# [RECORDED INFORMATION]
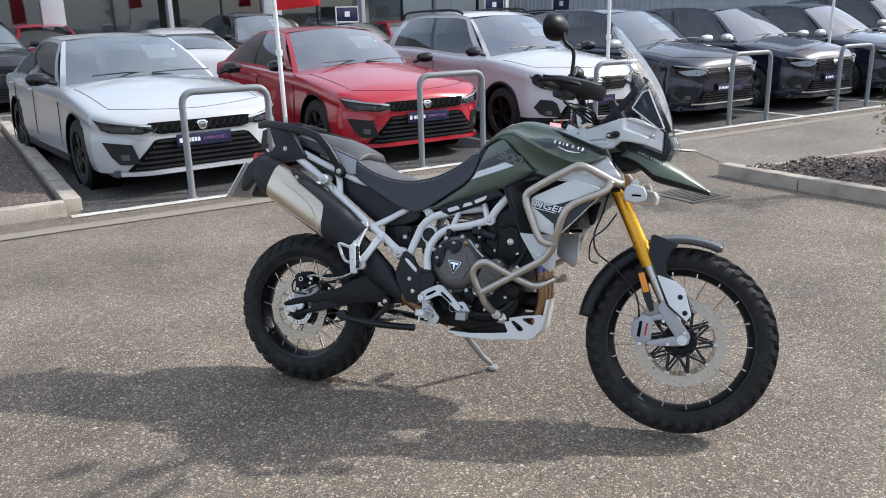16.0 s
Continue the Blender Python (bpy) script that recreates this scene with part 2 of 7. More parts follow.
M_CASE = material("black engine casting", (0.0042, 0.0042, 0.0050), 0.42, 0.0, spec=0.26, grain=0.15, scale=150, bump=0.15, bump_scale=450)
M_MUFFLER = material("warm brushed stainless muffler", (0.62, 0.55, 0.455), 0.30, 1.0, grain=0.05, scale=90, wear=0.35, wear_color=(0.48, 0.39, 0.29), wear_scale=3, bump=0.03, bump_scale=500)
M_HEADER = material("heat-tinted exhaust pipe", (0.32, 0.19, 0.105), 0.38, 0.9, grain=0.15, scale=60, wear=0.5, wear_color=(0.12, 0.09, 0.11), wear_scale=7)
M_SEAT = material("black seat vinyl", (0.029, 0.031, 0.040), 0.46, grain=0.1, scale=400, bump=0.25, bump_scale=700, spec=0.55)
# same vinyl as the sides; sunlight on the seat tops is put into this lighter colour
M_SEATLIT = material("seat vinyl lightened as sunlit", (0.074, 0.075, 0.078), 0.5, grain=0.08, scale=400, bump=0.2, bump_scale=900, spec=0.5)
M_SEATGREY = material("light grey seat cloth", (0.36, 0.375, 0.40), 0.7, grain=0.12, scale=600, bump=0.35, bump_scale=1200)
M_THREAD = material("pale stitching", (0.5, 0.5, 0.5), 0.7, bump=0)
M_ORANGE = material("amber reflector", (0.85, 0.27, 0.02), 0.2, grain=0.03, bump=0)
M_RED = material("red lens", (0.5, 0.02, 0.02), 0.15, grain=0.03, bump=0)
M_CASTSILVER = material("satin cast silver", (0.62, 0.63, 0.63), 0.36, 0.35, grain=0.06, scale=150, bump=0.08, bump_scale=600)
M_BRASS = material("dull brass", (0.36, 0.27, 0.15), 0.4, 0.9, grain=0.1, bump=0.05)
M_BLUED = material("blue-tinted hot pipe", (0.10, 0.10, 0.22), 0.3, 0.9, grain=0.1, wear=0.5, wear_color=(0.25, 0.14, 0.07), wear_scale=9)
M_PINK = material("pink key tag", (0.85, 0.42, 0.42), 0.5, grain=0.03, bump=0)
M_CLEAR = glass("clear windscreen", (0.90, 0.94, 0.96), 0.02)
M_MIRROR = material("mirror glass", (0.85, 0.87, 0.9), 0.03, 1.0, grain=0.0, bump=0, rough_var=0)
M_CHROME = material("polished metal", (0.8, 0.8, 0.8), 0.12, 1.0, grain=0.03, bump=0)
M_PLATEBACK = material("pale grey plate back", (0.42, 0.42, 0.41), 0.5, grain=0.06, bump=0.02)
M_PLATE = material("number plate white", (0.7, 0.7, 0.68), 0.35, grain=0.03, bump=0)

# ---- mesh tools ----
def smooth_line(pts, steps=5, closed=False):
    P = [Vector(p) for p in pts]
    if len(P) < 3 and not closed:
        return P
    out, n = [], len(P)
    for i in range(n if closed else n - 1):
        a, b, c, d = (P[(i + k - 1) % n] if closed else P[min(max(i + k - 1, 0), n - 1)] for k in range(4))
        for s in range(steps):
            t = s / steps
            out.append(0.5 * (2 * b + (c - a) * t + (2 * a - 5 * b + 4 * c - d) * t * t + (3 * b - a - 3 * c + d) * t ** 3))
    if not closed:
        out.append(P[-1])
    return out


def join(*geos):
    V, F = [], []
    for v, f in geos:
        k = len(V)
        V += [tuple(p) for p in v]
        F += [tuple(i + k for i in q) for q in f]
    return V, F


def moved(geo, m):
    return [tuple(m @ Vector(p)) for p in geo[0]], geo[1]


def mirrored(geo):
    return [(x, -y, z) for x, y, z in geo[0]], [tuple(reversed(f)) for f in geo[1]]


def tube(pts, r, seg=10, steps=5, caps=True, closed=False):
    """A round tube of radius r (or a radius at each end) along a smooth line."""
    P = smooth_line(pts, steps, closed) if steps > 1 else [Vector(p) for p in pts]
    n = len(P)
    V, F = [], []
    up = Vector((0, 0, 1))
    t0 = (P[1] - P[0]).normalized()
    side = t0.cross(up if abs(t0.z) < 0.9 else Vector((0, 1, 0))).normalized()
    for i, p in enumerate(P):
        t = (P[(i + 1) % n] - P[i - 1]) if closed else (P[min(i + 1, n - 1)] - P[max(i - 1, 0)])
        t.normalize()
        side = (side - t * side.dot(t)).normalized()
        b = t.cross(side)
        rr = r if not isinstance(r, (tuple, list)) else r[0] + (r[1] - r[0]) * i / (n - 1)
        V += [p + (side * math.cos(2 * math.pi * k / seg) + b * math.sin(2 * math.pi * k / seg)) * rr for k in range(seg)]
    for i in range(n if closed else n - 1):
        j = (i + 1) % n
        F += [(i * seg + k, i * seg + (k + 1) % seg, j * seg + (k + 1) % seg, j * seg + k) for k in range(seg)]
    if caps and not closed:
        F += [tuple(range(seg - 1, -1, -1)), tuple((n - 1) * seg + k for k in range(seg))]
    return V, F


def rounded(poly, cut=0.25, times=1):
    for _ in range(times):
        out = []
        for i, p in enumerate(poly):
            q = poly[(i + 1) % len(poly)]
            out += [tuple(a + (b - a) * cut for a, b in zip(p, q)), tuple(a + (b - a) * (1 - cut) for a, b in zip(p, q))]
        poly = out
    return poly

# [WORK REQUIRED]
Copy out the listing exactly as it stands, but not the pictures.

# [SOLUTION TO THIS EXERCISE]
16.0 s
Continue the Blender Python (bpy) script that recreates this scene with part 2 of 7. More parts follow.
M_CASE = material("black engine casting", (0.0042, 0.0042, 0.0050), 0.42, 0.0, spec=0.26, grain=0.15, scale=150, bump=0.15, bump_scale=450)
M_MUFFLER = material("warm brushed stainless muffler", (0.62, 0.55, 0.455), 0.30, 1.0, grain=0.05, scale=90, wear=0.35, wear_color=(0.48, 0.39, 0.29), wear_scale=3, bump=0.03, bump_scale=500)
M_HEADER = material("heat-tinted exhaust pipe", (0.32, 0.19, 0.105), 0.38, 0.9, grain=0.15, scale=60, wear=0.5, wear_color=(0.12, 0.09, 0.11), wear_scale=7)
M_SEAT = material("black seat vinyl", (0.029, 0.031, 0.040), 0.46, grain=0.1, scale=400, bump=0.25, bump_scale=700, spec=0.55)
# same vinyl as the sides; sunlight on the seat tops is put into this lighter colour
M_SEATLIT = material("seat vinyl lightened as sunlit", (0.074, 0.075, 0.078), 0.5, grain=0.08, scale=400, bump=0.2, bump_scale=900, spec=0.5)
M_SEATGREY = material("light grey seat cloth", (0.36, 0.375, 0.40), 0.7, grain=0.12, scale=600, bump=0.35, bump_scale=1200)
M_THREAD = material("pale stitching", (0.5, 0.5, 0.5), 0.7, bump=0)
M_ORANGE = material("amber reflector", (0.85, 0.27, 0.02), 0.2, grain=0.03, bump=0)
M_RED = material("red lens", (0.5, 0.02, 0.02), 0.15, grain=0.03, bump=0)
M_CASTSILVER = material("satin cast silver", (0.62, 0.63, 0.63), 0.36, 0.35, grain=0.06, scale=150, bump=0.08, bump_scale=600)
M_BRASS = material("dull brass", (0.36, 0.27, 0.15), 0.4, 0.9, grain=0.1, bump=0.05)
M_BLUED = material("blue-tinted hot pipe", (0.10, 0.10, 0.22), 0.3, 0.9, grain=0.1, wear=0.5, wear_color=(0.25, 0.14, 0.07), wear_scale=9)
M_PINK = material("pink key tag", (0.85, 0.42, 0.42), 0.5, grain=0.03, bump=0)
M_CLEAR = glass("clear windscreen", (0.90, 0.94, 0.96), 0.02)
M_MIRROR = material("mirror glass", (0.85, 0.87, 0.9), 0.03, 1.0, grain=0.0, bump=0, rough_var=0)
M_CHROME = material("polished metal", (0.8, 0.8, 0.8), 0.12, 1.0, grain=0.03, bump=0)
M_PLATEBACK = material("pale grey plate back", (0.42, 0.42, 0.41), 0.5, grain=0.06, bump=0.02)
M_PLATE = material("number plate white", (0.7, 0.7, 0.68), 0.35, grain=0.03, bump=0)

# ---- mesh tools ----
def smooth_line(pts, steps=5, closed=False):
    P = [Vector(p) for p in pts]
    if len(P) < 3 and not closed:
        return P
    out, n = [], len(P)
    for i in range(n if closed else n - 1):
        a, b, c, d = (P[(i + k - 1) % n] if closed else P[min(max(i + k - 1, 0), n - 1)] for k in range(4))
        for s in range(steps):
            t = s / steps
            out.append(0.5 * (2 * b + (c - a) * t + (2 * a - 5 * b + 4 * c - d) * t * t + (3 * b - a - 3 * c + d) * t ** 3))
    if not closed:
        out.append(P[-1])
    return out


def join(*geos):
    V, F = [], []
    for v, f in geos:
        k = len(V)
        V += [tuple(p) for p in v]
        F += [tuple(i + k for i in q) for q in f]
    return V, F


def moved(geo, m):
    return [tuple(m @ Vector(p)) for p in geo[0]], geo[1]


def mirrored(geo):
    return [(x, -y, z) for x, y, z in geo[0]], [tuple(reversed(f)) for f in geo[1]]


def tube(pts, r, seg=10, steps=5, caps=True, closed=False):
    """A round tube of radius r (or a radius at each end) along a smooth line."""
    P = smooth_line(pts, steps, closed) if steps > 1 else [Vector(p) for p in pts]
    n = len(P)
    V, F = [], []
    up = Vector((0, 0, 1))
    t0 = (P[1] - P[0]).normalized()
    side = t0.cross(up if abs(t0.z) < 0.9 else Vector((0, 1, 0))).normalized()
    for i, p in enumerate(P):
        t = (P[(i + 1) % n] - P[i - 1]) if closed else (P[min(i + 1, n - 1)] - P[max(i - 1, 0)])
        t.normalize()
        side = (side - t * side.dot(t)).normalized()
        b = t.cross(side)
        rr = r if not isinstance(r, (tuple, list)) else r[0] + (r[1] - r[0]) * i / (n - 1)
        V += [p + (side * math.cos(2 * math.pi * k / seg) + b * math.sin(2 * math.pi * k / seg)) * rr for k in range(seg)]
    for i in range(n if closed else n - 1):
        j = (i + 1) % n
        F += [(i * seg + k, i * seg + (k + 1) % seg, j * seg + (k + 1) % seg, j * seg + k) for k in range(seg)]
    if caps and not closed:
        F += [tuple(range(seg - 1, -1, -1)), tuple((n - 1) * seg + k for k in range(seg))]
    return V, F


def rounded(poly, cut=0.25, times=1):
    for _ in range(times):
        out = []
        for i, p in enumerate(poly):
            q = poly[(i + 1) % len(poly)]
            out += [tuple(a + (b - a) * cut for a, b in zip(p, q)), tuple(a + (b - a) * (1 - cut) for a, b in zip(p, q))]
        poly = out
    return poly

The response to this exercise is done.